(Original Swedish post published 2 October.)

The Management Council has spent a very busy day visiting Durham University and now we’re on our way home to Uppsala.  Durham and Uppsala already cooperate in several areas and forums, and we are both members of the Matariki and Coimbra university networks.  Staff can travel to Durham as Matariki Fellows.

Durham University has taken stock of its cooperative arrangements around the world and has then chosen a few universities in Europe and a total of ten worldwide that they want to enter into strategic partnerships with. Uppsala University is one of the higher education institutions they have asked to be a strategic partner. We do not have such a clear strategy when it comes to choosing who to cooperate with and how, but there are a number of universities that we can identify relatively easily as prioritised or strategic partners with whom we cooperate extensively across all three disciplinary domains. The Advisory Board for Internationalisation is making a survey of the cooperative arrangements prioritised by the disciplinary domains.

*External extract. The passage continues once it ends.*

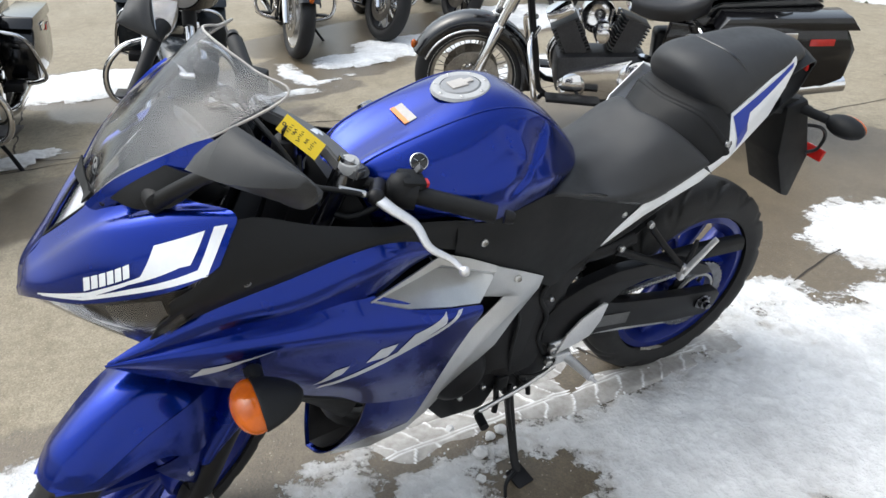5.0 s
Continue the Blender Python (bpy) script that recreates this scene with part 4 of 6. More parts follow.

The idea is to obtain a clearer picture of our map of the world based on this.

 

Durham University has recently produced a strategy for the period 20172027 that includes their work at local and global levels, education, research and the ‘wider student experience’. We particularly noted how clearly they have laid out a roadmap for the period with well-defined milestones, and also how they have set out criteria for success in terms of international students, ranking, percentage of women, income and contactable alumni. On the way home we discussed how our Mission and Core Values function, with the structure of programmes and action plans. Perhaps the next version of the Mission and Core Values should include the programmes to create a better whole. To sum up, it was an instructive visit and we intend to draw up an agreement that builds on existing cooperation but also shows that we want to develop more joint summer schools, programmes and various types of exchanges, including the students’ unions. The fact that students are represented in the Management Council at Uppsala University made a big impression it’s a palpable expression of the strength of student influence here.